I don’t want to sound like a pessimist but I have almost given up ion the MDG goals being achieved in 2015 or even 2020. If 1.2 million women currently die in pregnancy every year and 9 million children die before they are five, what hope is there for the millions who are yet to be born? Watching this edition of Riz Khan was eye opening but also reassuring because there are people taking actions to help improve the health of women during and after pregnancy. In my opinion and I mean this with the utmost level of respect, it should not be the responsibility of NGOs to fix the issue of healthcare or maternal mortality in any nation. The government of each sovereign nation should buckle-up and address this problem. This is a political and economic empowerment issue and education is the first step to reducing the current dire reality faced by many women. A little radical but if I lived in a situation where my life was at risk due to the lack of healthcare, I really don’t think having a baby would be priority for me. There are children who need to be loved, I would be more than happy to help care for them. There is nothing wrong with having a child but for me, at what cost?

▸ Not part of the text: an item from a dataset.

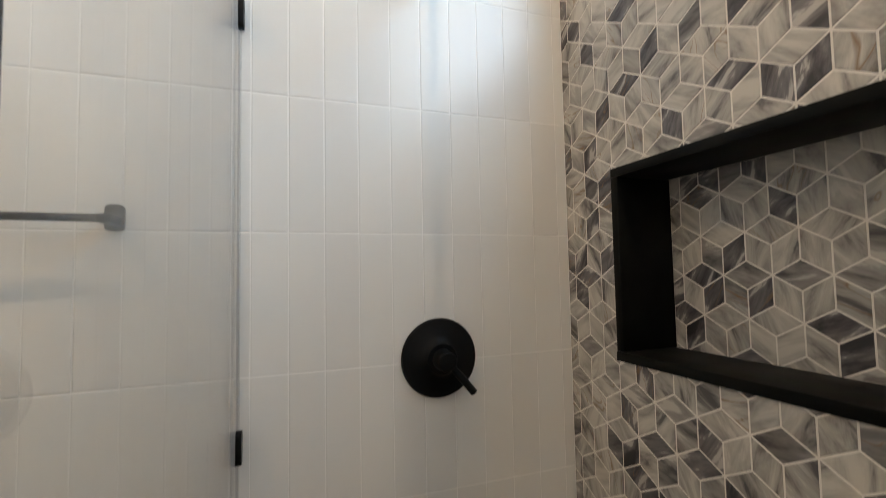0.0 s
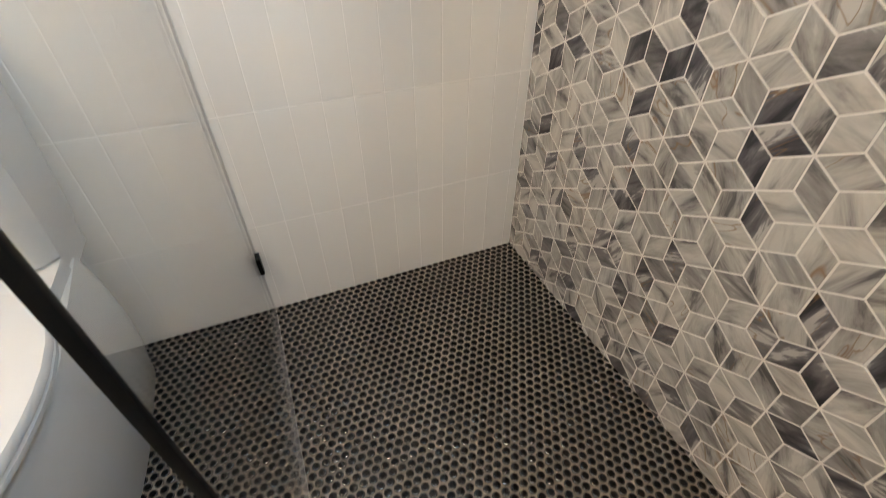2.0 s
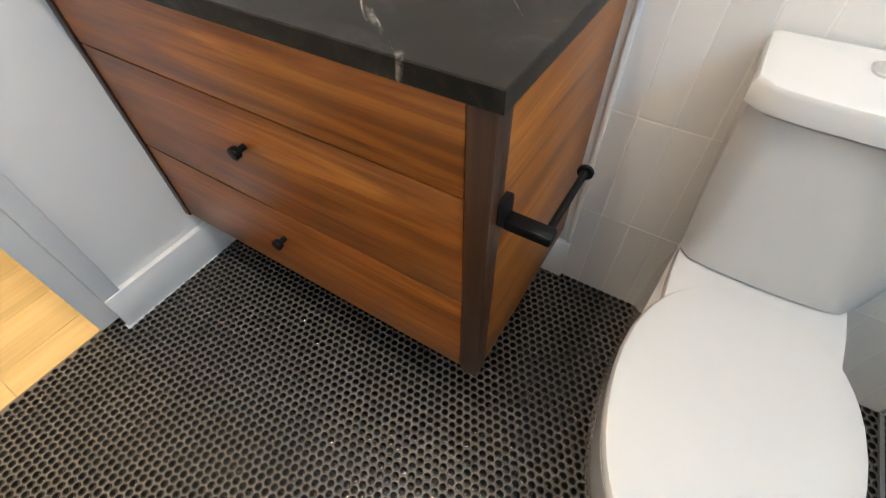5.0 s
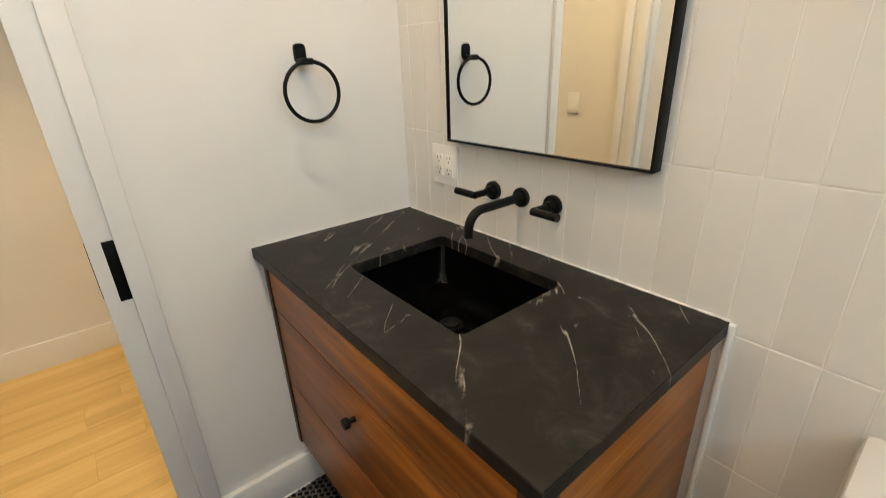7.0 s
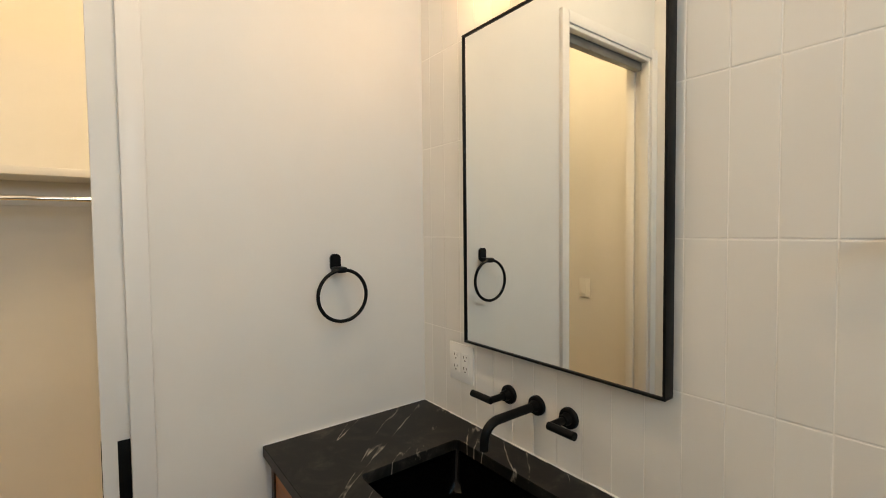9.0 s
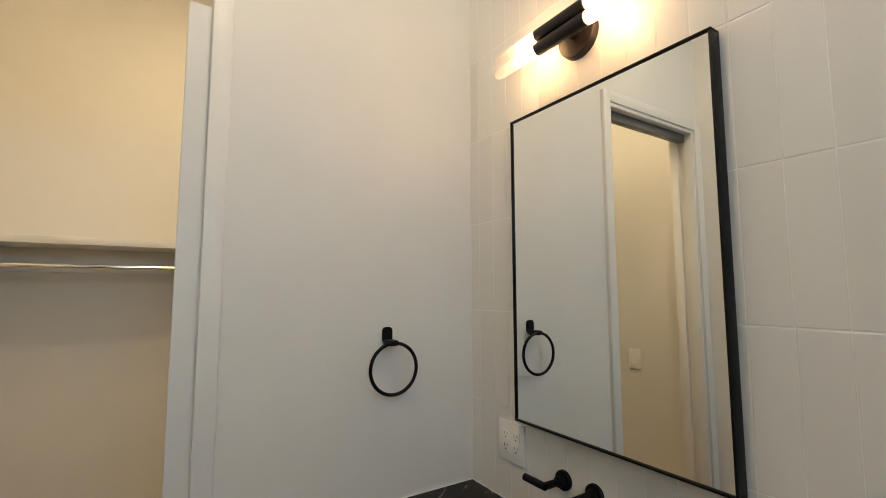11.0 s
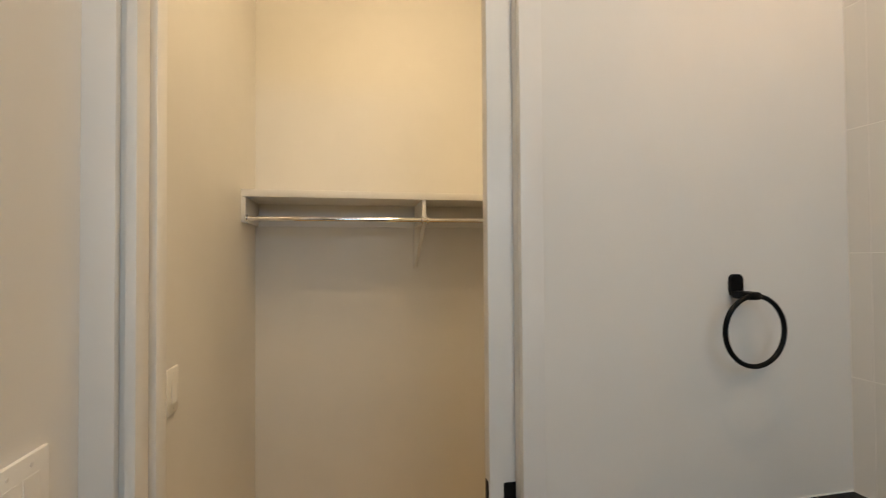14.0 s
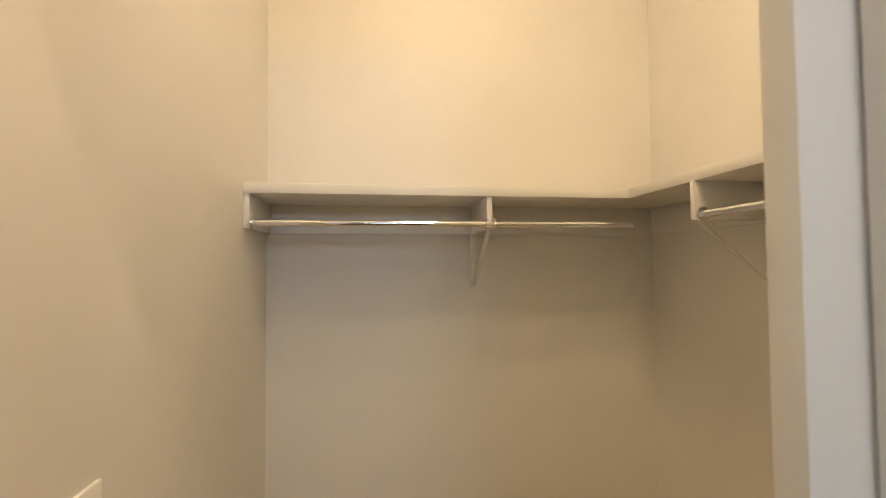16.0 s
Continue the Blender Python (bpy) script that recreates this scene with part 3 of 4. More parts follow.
hang("rear_deck", loft([deck(0.395, 0.0), deck(0.434, 0.0), deck(0.441, 0.002), deck(0.4435, 0.008)]), M_CERAMIC, toilet, "flat ceramic shelf between lid and tank")


def tank_ring(hw, front, z, bow, back=-0.012):
    """A tank outline with a gently bowed front."""
    pts = [(TX + hw, back, z), (TX - hw, back, z)]
    n = 14
    r = 0.022
    for k in range(n + 1):
        u = -1 + 2 * k / n
        e = (1 - abs(u) ** 9)
        pts.append((TX + u * hw, (front + r) - r * max(0, e) ** 0.5 - bow * (1 - u * u), z))
    return pts


hang("tank", loft([tank_ring(0.150, -0.168, 0.385, 0.012), tank_ring(0.152, -0.172, 0.4445, 0.012), tank_ring(0.158, -0.180, 0.449, 0.012), tank_ring(0.172, -0.186, 0.62, 0.012),
                   tank_ring(0.181, -0.190, 0.790, 0.012)]), M_CERAMIC, toilet, "tapered white tank")
hang("tank_lid", loft([tank_ring(0.183, -0.192, 0.793, 0.013), tank_ring(0.190, -0.200, 0.798, 0.013), tank_ring(0.190, -0.200, 0.830, 0.013), tank_ring(0.186, -0.196, 0.838, 0.013),
                       tank_ring(0.176, -0.186, 0.842, 0.013)]), M_CERAMIC, toilet)
hang("flush_button", loft([[(x, y, z) for x, y in rounded(TX, -0.085, 0.052 - q, 0.024 - q, 0.02 - q, 6)] for z, q in ((0.840, 0.0), (0.846, 0.0), (0.848, 0.003))]), M_CHROME, toilet, "long chrome flush button")


# ---- vanity ----
VX, VY, V0, VT = 1.043, -0.545, 0.205, 0.946
vanity = thing("vanity_cabinet", (0.52, -0.27, V0), "wall-hung red-brown timber vanity with three drawer fronts", "cabinet")
hang("back_frame", box((0.02, VY + 0.045, V0 + 0.004), (VX - 0.02, -0.004, V0 + 0.02)), M_WOOD_X, vanity)
hang("side_panel", box((VX - 0.02, VY + 0.04, V0), (VX - 0.003, -0.004, VT - 0.03), 0.001), M_WOOD_Y, vanity, "red-brown side panel")
hang("side_panel", box((0.004, VY + 0.04, V0), (0.02, -0.004, VT - 0.03), 0.001), M_WOOD_Y, vanity)
hang("post", box((VX - 0.042, VY, V0), (VX, VY + 0.042, VT - 0.03), 0.002), M_WOOD_Z, vanity, "dark brown corner post")
hang("post", box((0.004, VY, V0), (0.028, VY + 0.042, VT - 0.03), 0.002), M_WOOD_Z, vanity, "dark brown corner post")
for z0, z1, knob_z in ((0.746, 0.912, None), (0.476, 0.743, 0.646), (0.212, 0.473, 0.370)):
    d = hang("drawer_front", box((0.031, VY + 0.004, z0), (VX - 0.045, VY + 0.024, z1), 0.0026), M_WOOD_X, vanity, "red-brown timber drawer front")
    if knob_z:
        bm = cyl((0.497, VY + 0.005, knob_z), (0.497, VY - 0.014, knob_z), 0.007)
        cyl((0.497, VY - 0.012, knob_z), (0.497, VY - 0.028, knob_z), 0.0135, 0.0145, bm=bm, bevel=0.003)
        hang("knob", bm, M_BLACK, d, "small black knob")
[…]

Doctors, nurses, midwives and other arms of the medical profession which provide care for women and children needs to be improved and this needs to be done now, not later or tomorrow. If national governments made healthcare a priority, that would be an overdue step in the right direction. In a recent conversation with a friend, she told me of her experience in a Lagos hospital, where the women were using candles and lanterns in the hospital after giving birth. They had to use their own clothing to create curtains for the window of the hospital and mosquito repellents to keep the suckers away. If a national hospital is in such decay, what chance do mothers and their new born babies have?